A Al Jazeera entrou em contato com os escritórios do procurador-geral (AG) nos quatro estados que investigam as práticas enganosas da WinRed. O escritório do procurador-geral de Connecticut se recusou a comentar. O escritório de Minnesota, embora tenha se recusado a comentar sobre detalhes, confirmou à Al Jazeera que o escritório ainda está investigando ativamente a WinRed. Os outros dois escritórios — Nova York e Maryland — não responderam.

Mesmo antes das eleições presidenciais de 2020, o PAC enfrentou uma classe ação judicial por práticas enganosas. O processo alegou que o PAC enviou mensagens de texto automatizadas sem consentimento por escrito dos eleitores para fazê-lo.

Em 2021, o New York Times relatou que o WinRed incluiu caixas pré-marcadas permitindo doações recorrentes. Os consumidores podiam optar por não participar, mas o processo foi enterrado profundamente nas letras miúdas durante a eleição de 2020, o que colocou muitos consumidores em risco.

Em junho de 2020, foi adicionada uma segunda caixa pré-marcada que dobrou as doações recorrentes ao ex-presidente dos EUA Trump, levando os quatro estados a entrarem com uma ação judicial contra o PAC.

As novas caixas pré-marcadas surgiram quando a campanha de Trump alegou ter arrecadado US$ 210 milhões em agosto — semanas após a WinRed introduzir o novo recurso de duplicar doações recorrentes. Até o final do ano, a WinRed teve que emitir US$ 122 milhões em reembolsos aos consumidores.

Não reembolsável

O destino do dinheiro doado também é uma questão em questão. Em 2022, o Centro Jurídico da Campanha entrou com uma queixa na FEC contra a WinRed alegando que ela não divulgou despesas operacionais. Na época da queixa, foi alegado que a WinRed arrecadou US$ 144 milhões somente em taxas desde seu lançamento. O site da organização diz que as taxas de processamento não são reembolsáveis.

Em e-mails analisados ​​pela Al Jazeera, a WinRed disse a Clark que ele só poderia ser reembolsado por doações feitas nos últimos 60 dias — nada antes, nem nenhuma taxa de processamento.

Várias alegações de que a WinRed drena pequenos doadores desavisados ​​surgem enquanto a campanha de Trump anuncia números substanciais de arrecadação de fundos neste ciclo eleitoral.

Embora este seja um problema esmagadoramente maior no campo republicano, os democratas também não conseguem mostrar um histórico limpo.

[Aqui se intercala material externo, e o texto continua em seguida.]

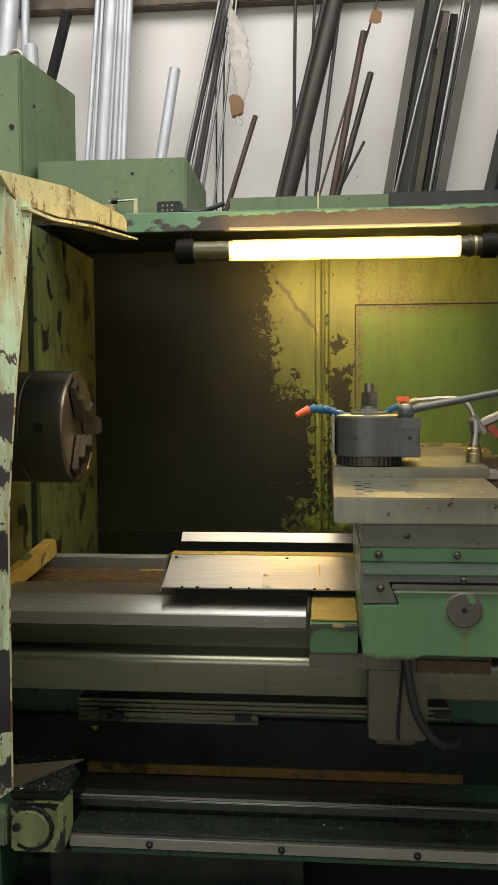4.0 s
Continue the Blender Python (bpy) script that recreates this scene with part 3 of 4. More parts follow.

O ActBlue, a alternativa do Partido Democrata, também enfrentou sua cota justa de acusações de má conduta. Em 2021, os mesmos quatro procuradores-gerais estaduais mencionados acima questionaram sobre a suposta prática de política de caixa pré-marcada do grupo — comparável às alegações contra a WinRed.

“A política da ActBlue exige que grupos que usam formulários recorrentes predefinidos peçam explicitamente aos doadores contribuições recorrentes imediatamente antes que o doador clique no link para doar. Nosso objetivo é garantir que nossos formulários de contribuição sejam os mais claros e transparentes possíveis para os doadores”, disse a ActBlue à Al Jazeera em uma declaração.

Os reembolsos para pequenos doadores democratas têm sido mais consistentes e para quantias menores. No ciclo eleitoral de 2020, os retornos da ActBlue totalizaram US$ 21 milhões, sem grandes aumentos ou quedas de um jeito ou de outro durante a última corrida presidencial.

A WinRed não respondeu ao pedido de comentário da Al Jazeera.

Padrões obscuros não são um problema apenas na arrecadação de fundos políticos, mas também em muitas facetas do consumismo americano — incluindo alguns casos em que os consumidores inadvertidamente assinam cobranças recorrentes ocultas nas letras miúdas.

“O uso de ‘caixas pré-marcadas’ na arrecadação de fundos de campanha online tem sido um problema de longa data, levando inúmeros doadores a inadvertidamente darem dinheiro a candidatos e PACs que eles nunca tiveram a intenção consciente de doar. Essa prática inescrupulosa continua em parte porque o Congresso e a FEC falharam em tomar medidas contra ela”, disse Saurav Ghosh, diretor do Programa Federal de Reforma Financeira de Campanha no Campaign Legal Center, à Al Jazeera.

Houve tentativas de proibir padrões obscuros, mas elas não deram frutos.

Senadores dos EUA, incluindo o democrata Mark Warner e o republicano John Thune, apresentaram várias vezes uma legislação que tornaria esses padrões obscuros ilegais, proibindo empresas de projetar propositalmente plataformas que dificultam que os consumidores entendam completamente o que estão consentindo ao assinar um serviço. Mais recentemente, o grupo apresentou a legislação em 2023. Mas ela ainda não passou pelo comitê.